Hubert Klausner (1 November 1892 – 12 February 1939) was an military officer and Nazi Party politician. He served as Gauleiter of Reichsgau Kärnten and Landeshauptmann (premier) of Carinthia from 1938-39.
When the war ended, Klausner from 1919 fought in the Volkswehr paramilitary forces in the armed conflicts against Yugoslav troops, which led to the Carinthian Plebiscite of 1920. Afterwards he joined the Federal Army of the First Austrian Republic and was promoted to the rank of Hauptmann (Captain). In 1930 he was promoted to major, the highest rank that he would reach in the Austrian Army before he had to leave for political reasons in 1933.
His arrests for political reasons however, could not keep him from further advancing the Nazi movement. His home in Latschach near Finkenstein became a venue for meetings with other leading Carinthian Nazis such as Friedrich Rainer and Odilo Globocnik. Klausner resigned as Gauleiter on 9 October 1936 in a policy dispute with Leopold, who favored a more independent Austrian approach as opposed to the German Question ideas of Klausner and his associates. Things reached a climax on 21 February 1938 when Leopold was removed as Landesleiter of the Nazi Party by Adolf Hitler and replaced with Klausner.

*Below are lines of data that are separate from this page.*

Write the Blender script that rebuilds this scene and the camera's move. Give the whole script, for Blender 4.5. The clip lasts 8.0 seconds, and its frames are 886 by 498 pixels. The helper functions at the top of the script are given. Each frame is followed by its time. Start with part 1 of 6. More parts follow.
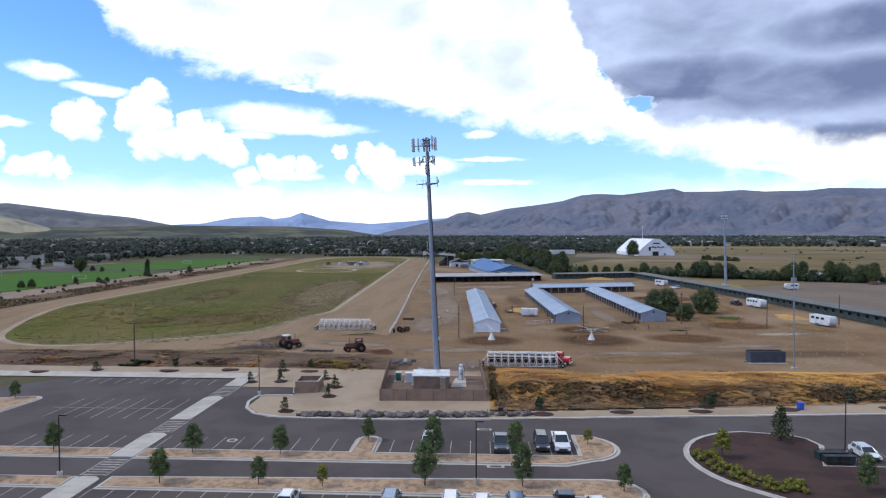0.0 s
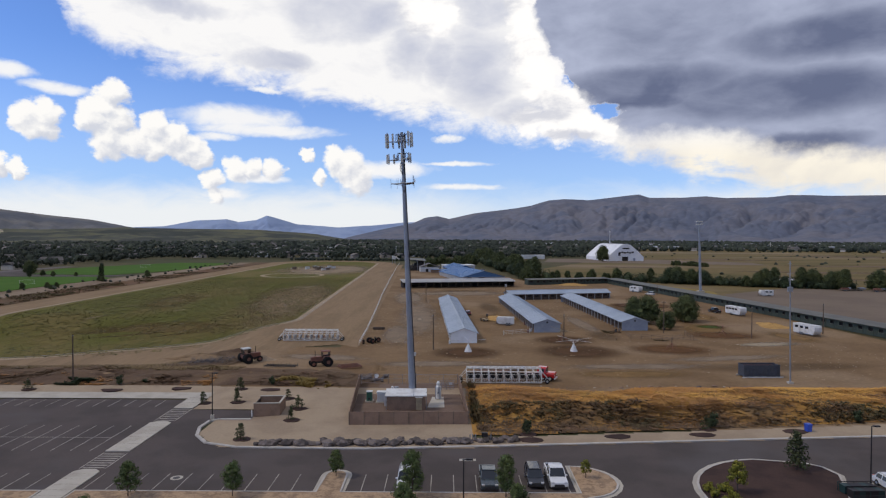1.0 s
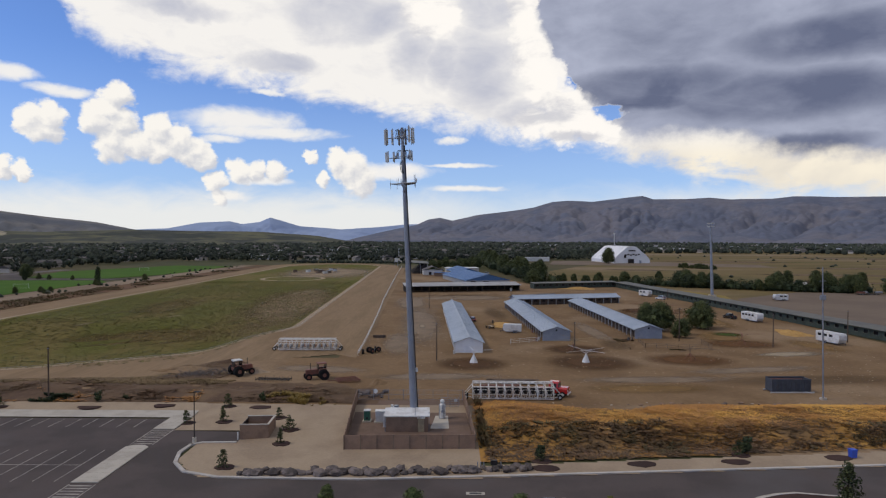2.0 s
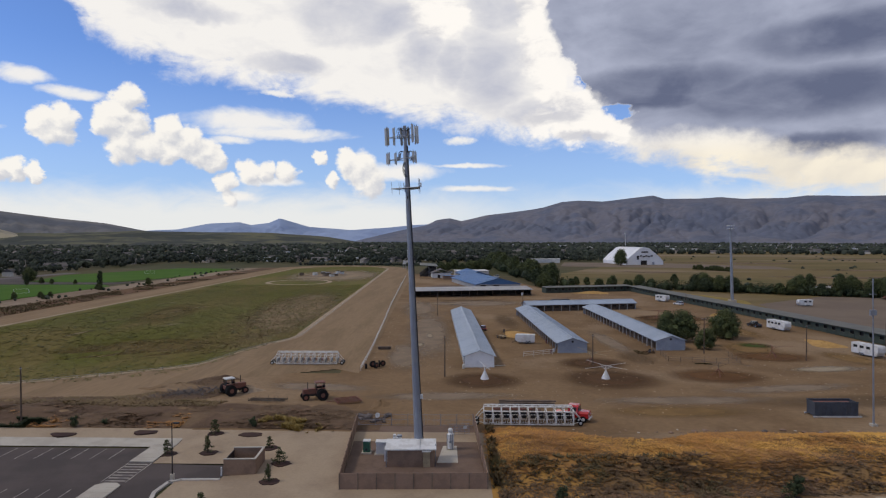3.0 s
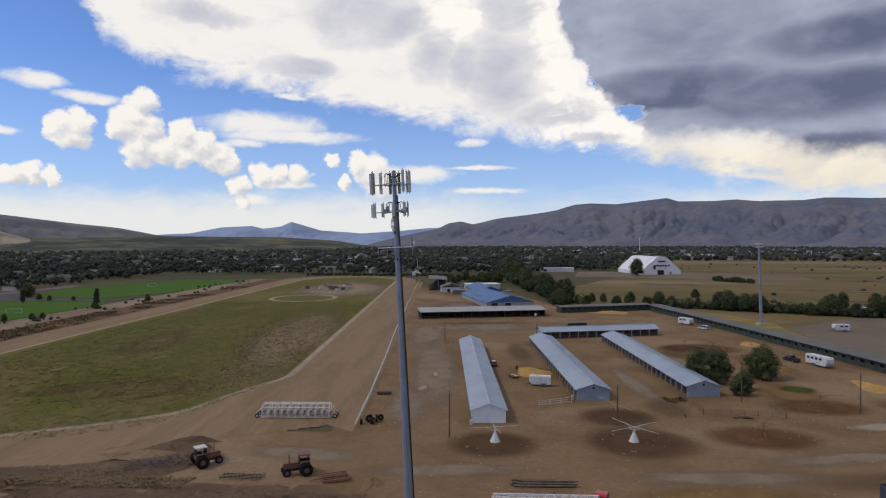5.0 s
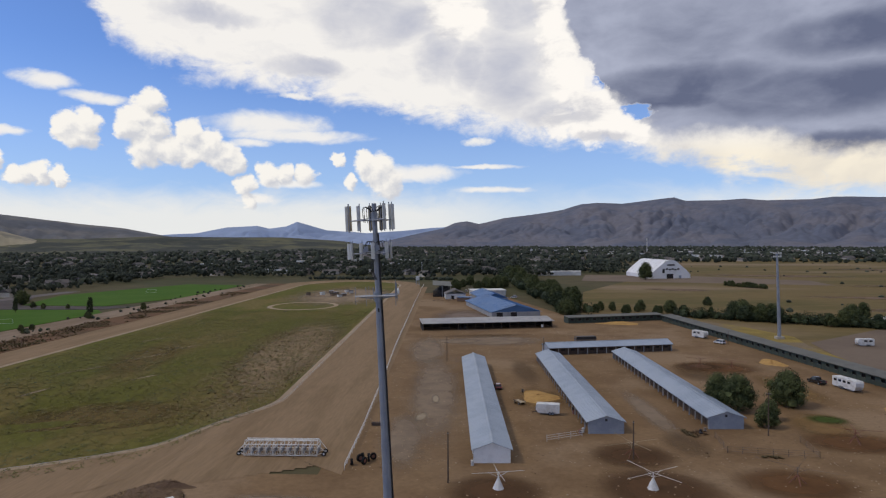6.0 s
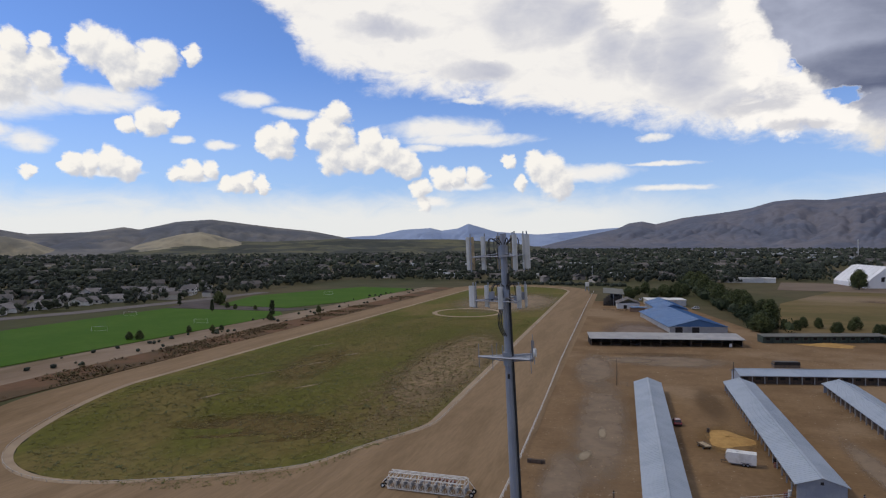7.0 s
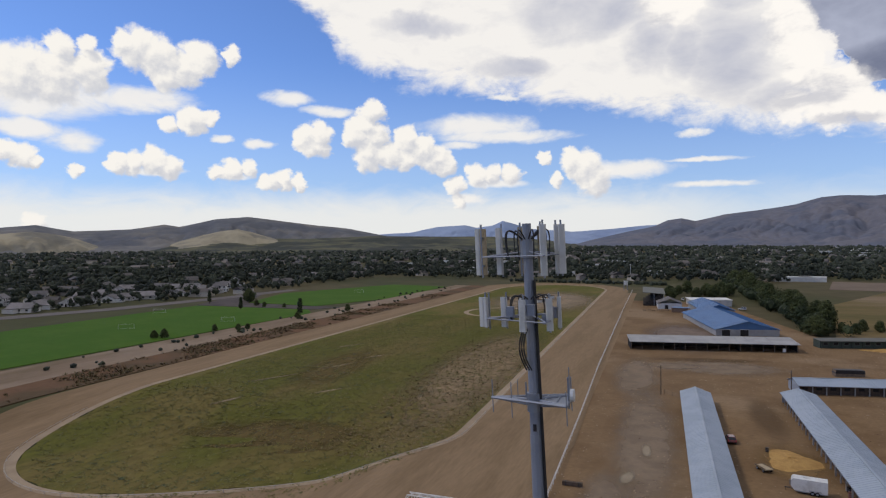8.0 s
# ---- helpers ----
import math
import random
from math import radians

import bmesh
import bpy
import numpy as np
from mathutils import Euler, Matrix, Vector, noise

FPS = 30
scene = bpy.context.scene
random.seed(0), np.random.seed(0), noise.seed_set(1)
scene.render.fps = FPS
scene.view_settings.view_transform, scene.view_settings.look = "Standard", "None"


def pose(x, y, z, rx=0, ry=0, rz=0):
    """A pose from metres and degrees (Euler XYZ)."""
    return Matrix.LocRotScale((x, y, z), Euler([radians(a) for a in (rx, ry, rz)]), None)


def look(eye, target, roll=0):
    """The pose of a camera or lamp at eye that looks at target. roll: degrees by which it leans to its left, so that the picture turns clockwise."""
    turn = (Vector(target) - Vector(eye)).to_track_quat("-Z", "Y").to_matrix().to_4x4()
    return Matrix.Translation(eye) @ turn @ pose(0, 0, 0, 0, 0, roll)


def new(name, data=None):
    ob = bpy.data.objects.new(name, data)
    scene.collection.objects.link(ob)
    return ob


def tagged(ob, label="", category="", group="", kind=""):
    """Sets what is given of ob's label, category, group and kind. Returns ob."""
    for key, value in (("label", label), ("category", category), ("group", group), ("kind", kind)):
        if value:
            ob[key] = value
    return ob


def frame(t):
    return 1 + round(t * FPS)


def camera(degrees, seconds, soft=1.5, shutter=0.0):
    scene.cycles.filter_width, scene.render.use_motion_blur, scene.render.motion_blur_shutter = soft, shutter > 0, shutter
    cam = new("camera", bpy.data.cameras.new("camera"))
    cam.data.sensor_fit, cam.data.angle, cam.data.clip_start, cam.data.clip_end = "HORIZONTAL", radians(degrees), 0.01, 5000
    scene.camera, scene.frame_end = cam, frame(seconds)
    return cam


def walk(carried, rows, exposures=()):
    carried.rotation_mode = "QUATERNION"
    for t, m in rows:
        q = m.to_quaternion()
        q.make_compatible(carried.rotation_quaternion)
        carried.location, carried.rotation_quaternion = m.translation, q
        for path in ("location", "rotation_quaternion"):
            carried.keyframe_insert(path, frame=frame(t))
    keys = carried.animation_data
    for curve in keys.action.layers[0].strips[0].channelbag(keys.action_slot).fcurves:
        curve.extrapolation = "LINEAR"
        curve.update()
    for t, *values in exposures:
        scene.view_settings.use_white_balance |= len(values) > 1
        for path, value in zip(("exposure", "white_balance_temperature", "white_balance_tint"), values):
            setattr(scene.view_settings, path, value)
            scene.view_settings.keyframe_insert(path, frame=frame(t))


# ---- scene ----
cam = camera(69.6, 8.0, soft=1.2)

# seconds, eye, target, roll
PATH = [
    (0, (7.061, -133.003, 28.824), (6.95, -131.007, 28.766), -0.1),
    (0.5, (5.768, -127.639, 29.014), (5.721, -125.641, 28.961), 0.1),
    (1, (5.034, -122.265, 28.912), (5.023, -120.265, 28.867), 0.2),
    (1.5, (4.871, -117.745, 29.155), (4.855, -115.745, 29.114), 0.3),
    (1.7, (4.811, -116.02, 29.265), (4.796, -114.02, 29.225), 0.2),
    (3, (4.909, -102.652, 30.844), (4.859, -100.653, 30.805), 0.0),
    (3.5, (5.152, -98.427, 33.06), (5.1, -96.428, 33.03), -0.1),
    (4, (5.435, -95.096, 35.447), (5.369, -93.097, 35.423), -0.1),
    (4.5, (5.693, -90.653, 37.086), (5.617, -88.655, 37.058), -0.1),
    (6, (6.934, -73.48, 42.852), (6.828, -71.483, 42.817), -0.2),
    (6.5, (7.399, -66.073, 45.447), (7.286, -64.077, 45.421), -0.3),
    (6.6, (7.383, -64.481, 45.489), (7.178, -62.491, 45.462), -0.32),
    (6.7, (7.368, -62.888, 45.531), (7.014, -60.920, 45.503), -0.34),
    (6.8, (7.352, -61.296, 45.573), (6.899, -59.348, 45.545), -0.36),
    (6.9, (7.337, -59.703, 45.615), (6.779, -57.783, 45.587), -0.38),
    (7, (7.321, -58.111, 45.657), (6.695, -56.212, 45.628), -0.4),
    (7.5, (6.236, -51.49, 45.574), (5.536, -49.616, 45.545), -0.4),
    (8, (4.944, -45.192, 45.422), (4.215, -43.33, 45.385), -0.4),
]
walk(cam, [(t, look(e, a, r)) for t, e, a, r in PATH],
     exposures=[(0, 0.84, 6050, 7), (0.3, 0.58, 6200, 8), (0.6, 0.33, 6450, 9), (1.0, 0.24, 6750, 10), (1.5, 0.16, 7000, 10), (8.0, 0.14, 7000, 10)])

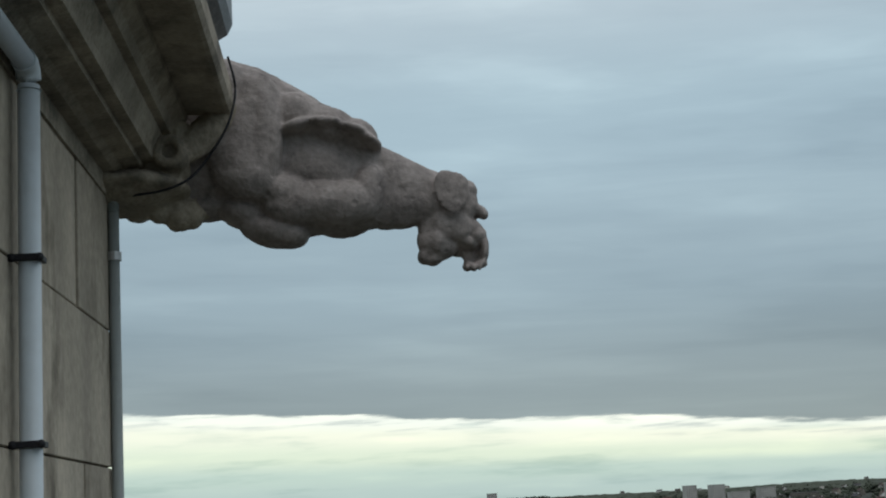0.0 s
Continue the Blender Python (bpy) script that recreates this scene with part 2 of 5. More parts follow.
M_GRAVELROOF = surface("pale_flat_roofing", (0.24, 0.27, 0.275), 0.9, 0.2, 0.3, 4, 0.2, dist=0.03)
M_BRICK = surface("red_brick_chimney", (0.075, 0.036, 0.031), 0.9, 0.3, 1, 8, 0.4, dist=0.03)
# near-black: shade of doorways and roof lanterns is put into the colour
M_SHADE_DARK = surface("shade_dark_wood", (0.03, 0.026, 0.022), 0.8, 0.3, 1, 8, 0.2)
M_GROUND = surface("town_ground", (0.045, 0.047, 0.040), 0.95, 0.45, 0.012, 0.12, 0.2, stain=((0.022, 0.029, 0.020), 0.008, 0.8), dist=0.2)
M_LEAF = surface("tree_leaves", (0.072, 0.095, 0.048), 0.9, 0.22, 0.15, 1.5, 0.1, per="island", dist=0.05, spec=0.1)
M_WOODS = surface("far_woodland", (0.058, 0.066, 0.050), 0.9, 0.18, 0.01, 0.1, 0.0, per="island", spec=0.05)
M_BARK = surface("tree_bark", (0.07, 0.055, 0.042), 0.95, 0.3, 2, 12, 0.5)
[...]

The next day, Klausner was appointed by the new Nazi Chancellor Arthur Seyss-Inquart to be "Minister for Political Decision Making" in the first Nazi cabinet. At the parliamentary election of 10 April, he obtained a seat as a deputy to the Reichstag from the newly renamed Ostmark. On 23 April, he became deputy to Josef Bürckel, the Reichskommissar for the Reunification of Austria with the German Reich. Then, on 22 May he again was named Gauleiter of Gau Carinthia, and also became deputy to Bürckel in his capacity as Reichsstatthalter of Ostmark. Along with all this, he also attained, as of 1 June 1938, the office of Landeshauptmann of Carinthia. He thus united under his control the highest party and governmental offices in his jurisdiction. While he was in Vienna assisting Bürckel, his duties as Gauleiter and Landeshauptmann were exercised by his deputies Franz Kutschera and Wladimir von Pawlowski, respectively. On 9 November 1938, Klausner was promoted to SS- Brigadeführer.
At the height of his power, Hubert Klausner died suddenly on 12 February 1939 in his home in Vienna, officially of a stroke. Adolf Hitler together with Reinhard Heydrich and Rudolf Hess attended Klausner's state funeral in Klagenfurt, where Hitler delivered the commemorative address.